Turner, the House’s second-ranking Democrat, criticized Harwell over her legislation to give charter schools the right to go straight to the state Board of Education for authorization, bypassing the Metro school board. Harwell makes no secret about the fact that the bill is aimed at overturning the school board’s denial of Great Hearts Academies’ application to open a charter school in West Nashville. Her bill applies only to Nashville and Memphis.
Turner complained that the bill was sprung on the public this week, amended into its present form just before the House Education subcommittee adopted it to the outrage of Democrats.

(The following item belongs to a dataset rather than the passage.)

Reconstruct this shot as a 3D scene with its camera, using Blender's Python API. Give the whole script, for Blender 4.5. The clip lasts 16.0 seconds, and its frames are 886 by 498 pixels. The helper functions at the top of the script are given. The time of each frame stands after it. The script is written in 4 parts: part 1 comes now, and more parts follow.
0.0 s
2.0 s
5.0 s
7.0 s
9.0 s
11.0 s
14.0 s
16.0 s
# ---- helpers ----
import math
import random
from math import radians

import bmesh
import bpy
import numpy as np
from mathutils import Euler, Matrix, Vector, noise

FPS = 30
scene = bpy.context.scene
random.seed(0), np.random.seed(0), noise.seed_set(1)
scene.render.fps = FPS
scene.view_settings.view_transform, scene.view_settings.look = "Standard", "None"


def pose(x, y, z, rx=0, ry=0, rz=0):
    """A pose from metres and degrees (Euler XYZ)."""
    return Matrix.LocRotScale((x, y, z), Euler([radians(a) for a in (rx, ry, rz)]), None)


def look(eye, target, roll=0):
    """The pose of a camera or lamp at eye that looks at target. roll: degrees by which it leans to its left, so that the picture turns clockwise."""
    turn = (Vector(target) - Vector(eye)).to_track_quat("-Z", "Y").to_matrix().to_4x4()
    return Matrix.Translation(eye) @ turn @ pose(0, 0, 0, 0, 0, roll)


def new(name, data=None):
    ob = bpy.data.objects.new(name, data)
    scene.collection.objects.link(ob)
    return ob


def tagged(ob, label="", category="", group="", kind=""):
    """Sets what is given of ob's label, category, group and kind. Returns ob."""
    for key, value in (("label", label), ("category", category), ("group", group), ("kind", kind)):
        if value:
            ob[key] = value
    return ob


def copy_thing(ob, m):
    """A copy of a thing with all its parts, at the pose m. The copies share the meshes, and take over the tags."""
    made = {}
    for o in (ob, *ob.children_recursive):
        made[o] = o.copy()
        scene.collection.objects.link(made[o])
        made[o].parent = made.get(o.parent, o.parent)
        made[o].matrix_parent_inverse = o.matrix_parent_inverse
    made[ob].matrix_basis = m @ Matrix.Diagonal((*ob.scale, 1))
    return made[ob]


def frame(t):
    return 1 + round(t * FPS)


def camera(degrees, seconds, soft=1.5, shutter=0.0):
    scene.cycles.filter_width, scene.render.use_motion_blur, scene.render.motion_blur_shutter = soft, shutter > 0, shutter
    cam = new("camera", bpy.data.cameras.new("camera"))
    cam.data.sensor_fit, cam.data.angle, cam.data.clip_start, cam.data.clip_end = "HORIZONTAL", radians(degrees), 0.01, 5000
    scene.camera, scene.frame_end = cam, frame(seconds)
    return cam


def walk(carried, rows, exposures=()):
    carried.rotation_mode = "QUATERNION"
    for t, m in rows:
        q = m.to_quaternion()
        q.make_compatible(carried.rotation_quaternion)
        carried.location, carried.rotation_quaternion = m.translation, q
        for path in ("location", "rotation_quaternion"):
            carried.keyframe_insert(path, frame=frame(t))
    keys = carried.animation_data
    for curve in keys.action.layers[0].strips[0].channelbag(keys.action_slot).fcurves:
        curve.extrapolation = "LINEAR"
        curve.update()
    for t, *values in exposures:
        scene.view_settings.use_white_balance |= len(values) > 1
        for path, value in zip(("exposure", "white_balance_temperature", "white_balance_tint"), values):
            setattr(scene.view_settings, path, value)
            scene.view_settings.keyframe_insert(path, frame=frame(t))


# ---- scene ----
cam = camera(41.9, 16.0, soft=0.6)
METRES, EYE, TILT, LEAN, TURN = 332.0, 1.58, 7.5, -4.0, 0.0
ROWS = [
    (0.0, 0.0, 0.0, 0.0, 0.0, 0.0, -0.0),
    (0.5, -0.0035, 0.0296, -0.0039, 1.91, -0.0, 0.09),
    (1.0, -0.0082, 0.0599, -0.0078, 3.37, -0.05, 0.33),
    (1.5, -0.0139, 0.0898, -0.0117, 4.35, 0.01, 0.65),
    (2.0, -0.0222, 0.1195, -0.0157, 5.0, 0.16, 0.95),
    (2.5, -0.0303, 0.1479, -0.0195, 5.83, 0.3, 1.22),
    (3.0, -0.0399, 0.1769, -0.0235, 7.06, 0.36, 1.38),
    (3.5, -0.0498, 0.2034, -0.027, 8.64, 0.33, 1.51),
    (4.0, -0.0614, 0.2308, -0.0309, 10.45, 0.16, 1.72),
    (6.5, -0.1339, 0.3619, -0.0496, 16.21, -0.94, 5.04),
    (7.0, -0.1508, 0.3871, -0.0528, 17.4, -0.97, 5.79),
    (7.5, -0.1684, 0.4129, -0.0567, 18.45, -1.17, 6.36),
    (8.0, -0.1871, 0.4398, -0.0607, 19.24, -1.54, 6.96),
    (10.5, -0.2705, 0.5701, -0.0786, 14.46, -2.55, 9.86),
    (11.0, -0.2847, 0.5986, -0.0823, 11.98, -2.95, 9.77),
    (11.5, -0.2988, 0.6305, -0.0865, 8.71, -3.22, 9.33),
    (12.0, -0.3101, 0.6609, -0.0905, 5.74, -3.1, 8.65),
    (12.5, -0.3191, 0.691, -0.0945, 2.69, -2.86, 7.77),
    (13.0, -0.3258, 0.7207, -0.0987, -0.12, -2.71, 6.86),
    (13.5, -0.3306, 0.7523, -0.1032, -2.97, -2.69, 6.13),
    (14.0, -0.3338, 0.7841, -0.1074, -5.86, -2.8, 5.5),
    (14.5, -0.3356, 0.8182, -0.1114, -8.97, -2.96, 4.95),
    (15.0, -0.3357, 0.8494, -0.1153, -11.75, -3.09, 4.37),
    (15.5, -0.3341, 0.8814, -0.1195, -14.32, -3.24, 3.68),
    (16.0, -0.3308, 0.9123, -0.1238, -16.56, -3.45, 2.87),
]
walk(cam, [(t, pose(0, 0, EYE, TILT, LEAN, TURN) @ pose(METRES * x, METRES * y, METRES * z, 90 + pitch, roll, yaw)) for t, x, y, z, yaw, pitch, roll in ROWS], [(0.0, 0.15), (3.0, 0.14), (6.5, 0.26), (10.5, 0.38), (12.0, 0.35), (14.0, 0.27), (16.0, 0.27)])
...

“This was slammed in here at the last minute like it was some kind of cloak and dagger thing,” Turner said. “They didn’t have enough Republican support for it to do it across the state. They couldn’t get it passed. Those rural Republican legislators are more than willing to stick it to the big cities as long as it doesn’t come their way.”
“I think she’s going to line up and just run over everybody who gets in the way on the thing,” Turner said of the speaker.
“All these people who support this don’t have their kids in public schools anyway,” Turner said, taking another shot at Harwell, whose two sons attend Montgomery Bell Academy. “You’ve got all these people with their kids in private schools trying to tell us public schools parents what to do. Almost everybody who’s such a big critic of public schools have their kids in private schools. It’s frustrating. “
Turner predicted that if Harwell's bill becomes law, charter schools will pop up all over Nashville's more affluent neighborhoods, catering to the children of well-to-do families.
To Pith after this morning's House session, Harwell denied Turner's accusations: "That is not my goal at all," she said when asked whether her bill could lead to resegregation.
"We actively recruited Great Hearts to come to this city, and I just would like to avoid what we went through" in the future, she said.